What a megalomaniacal response, holy shit. The heart of the matter? I'm merely pointing out that you don't perceive these things as threats because it's not your community being impacted, nor is it your profession. I on the other hand very much have to consider immigration (both legal and illegal) in the context of existential threat. I'm a self-employed contractor, I can be undercut by cheap labour you fucking dunce.
See, this I can actually respond to.
My community actually is being impacted. I've already mentioned that I have colleagues whose lives have been shaken by Trump's immigration policies. I have colleagues who are Iranian, South/Central American, and Asian. I'm not alienated from what's happening, although it's a different dimension than what's happening at the border. Most of my knowledge about that comes from scholarship and what I've heard from my colleagues.
Speaking of muh privilege, my wife and I had an amazing and philosophically traumatizing experience in a Savannah bar.
We met this shrimper and who we thought was his wife (turned out to be his ex-girlfriend--guess they're both single now and maybe needed a good fuck? who knows), and my wife struck up a conversation. They were nice, and so we bought them a round. This guy was all Georgia, shirt unbuttoned and white chest hair hanging out, clearly drunk and with a ridiculous accent. He was fun and nice to talk to, and we enjoy meeting people.
Anyway, eventually he starts talking about racism in America (unprovoked by me--I don't start on politics with total strangers), and he says that what sticks in his craw is that Native Americans get the short shrift when it comes to talks about racism. I tried to make a neutral comment about how discussions on racism need to be inclusive, and that dealing with the suffering of different groups is complicated... at which point he cut me off and said, "It's not complicated, it's simple. You wanna know how I know that?"
He looks from me to my wife and back to me. "You want me to tell you how I know that?"
So I nod and say "well sure!"
Shrimper: "Guys, let me tell you: I was visited by my creator. It wudn't a burnin' bush, or a boomin' voice. It was... a conversation. And you know what he said to me? He told me, Gary--you need to do somethin' about this shit. That's what he said. And it dudn't matter what religion you are. You think diff'rent religions all got diff'rent creators?"
At this point he pauses, and we realize he's asking us.

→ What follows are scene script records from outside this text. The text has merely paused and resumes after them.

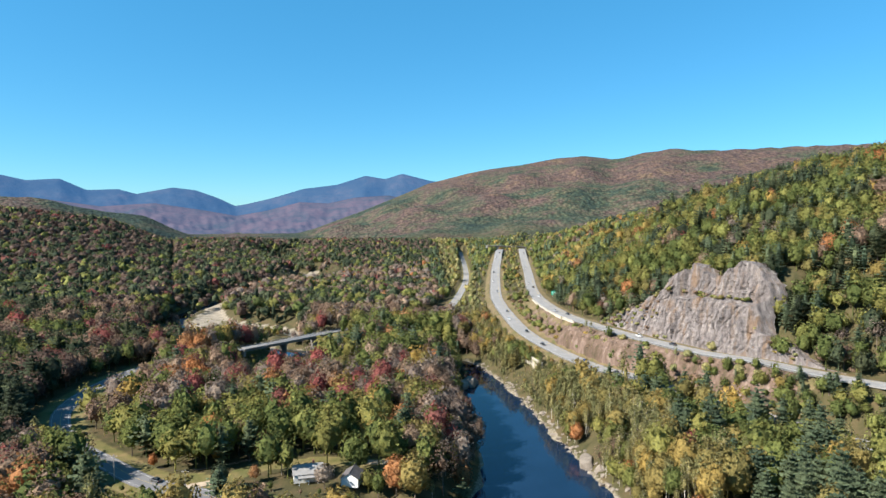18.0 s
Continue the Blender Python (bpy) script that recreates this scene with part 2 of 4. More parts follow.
def under(name, me, parent, label=""):
    ob = new(name, me)
    ob.parent = parent
    return tagged(ob, label)


def box(bm, c, size, rot=None, bevel=0.0):
    m = Matrix.Translation(c) @ (rot or Matrix()) @ Matrix.Diagonal((*size, 1))
    vs = bmesh.ops.create_cube(bm, size=1, matrix=m)["verts"]
    if bevel:
        es = list({e for v in vs for e in v.link_edges})
        bmesh.ops.bevel(bm, geom=es, offset=bevel, segments=1, affect="EDGES")
    return bm


def boxed(c, size, rot=None, bevel=0.0):
    return box(bmesh.new(), c, size, rot, bevel)


def tube(bm, a, b, r0, r1=None, n=8):
    a, b = Vector(a), Vector(b)
    d = b - a
    m = Matrix.Translation((a + b) / 2) @ d.to_track_quat("Z", "Y").to_matrix().to_4x4()
    bmesh.ops.create_cone(bm, cap_ends=True, segments=n, radius1=r0, radius2=r0 if r1 is None else r1, depth=d.length, matrix=m)
    return bm


def empty(name, m=None):
    ob = new(name)
    ob.empty_display_size = 0.5
    if m is not None:
        ob.matrix_world = m
    return ob


def smooth_line(points, step=4.0):
    """A curve through points, at even steps (Catmull-Rom)."""
    p = np.array(points, float)
    q = np.vstack([2 * p[0] - p[1], p, 2 * p[-1] - p[-2]])
    out = []
    for i in range(1, len(q) - 2):
        a, b, c, d = q[i - 1:i + 3]
        n = max(2, int(np.linalg.norm((c - b)[:2]) / step))
        for t in np.arange(n) / n:
            out.append(0.5 * (2 * b + (c - a) * t + (2 * a - 5 * b + 4 * c - d) * t * t + (3 * b - a - 3 * c + d) * t ** 3))
    return np.array(out + [p[-1]])


def dist_to_line(x, y, line):
    """Distance from each (x, y) to a polyline, and the place along it as a running vertex number."""
    best, at = np.full(x.shape, 1e9), np.zeros(x.shape)
    for i in range(len(line) - 1):
        a, b = line[i, :2], line[i + 1, :2]
        d = b - a
        t = np.clip(((x - a[0]) * d[0] + (y - a[1]) * d[1]) / max(d @ d, 1e-9), 0, 1)
        e = np.hypot(x - a[0] - t * d[0], y - a[1] - t * d[1])
        at = np.where(e < best, i + t, at)
        best = np.minimum(best, e)
    return best, at


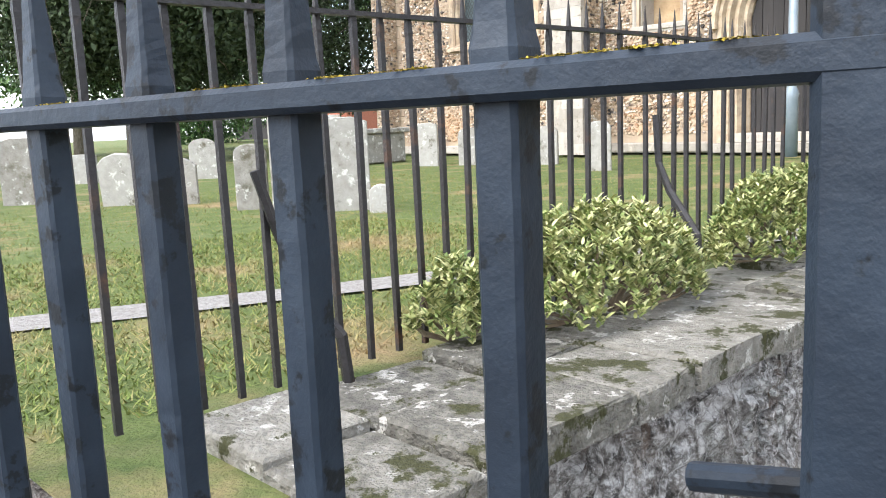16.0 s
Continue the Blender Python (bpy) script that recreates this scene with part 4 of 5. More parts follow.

I was on the verge of saying I don't think there is a creator, but thankfully my wife jumps in and says, "Well, I haven't been visited, so I can't say!"
Shrimper: "Well, I have. And I
know. And you know wut? Our creator made us in his image. You know that?"
Anyway, this went on for about fifteen minutes before I told him we had to meet friends, and we got the fuck out of there. Dude thought he was mainlining the secret truth of the universe.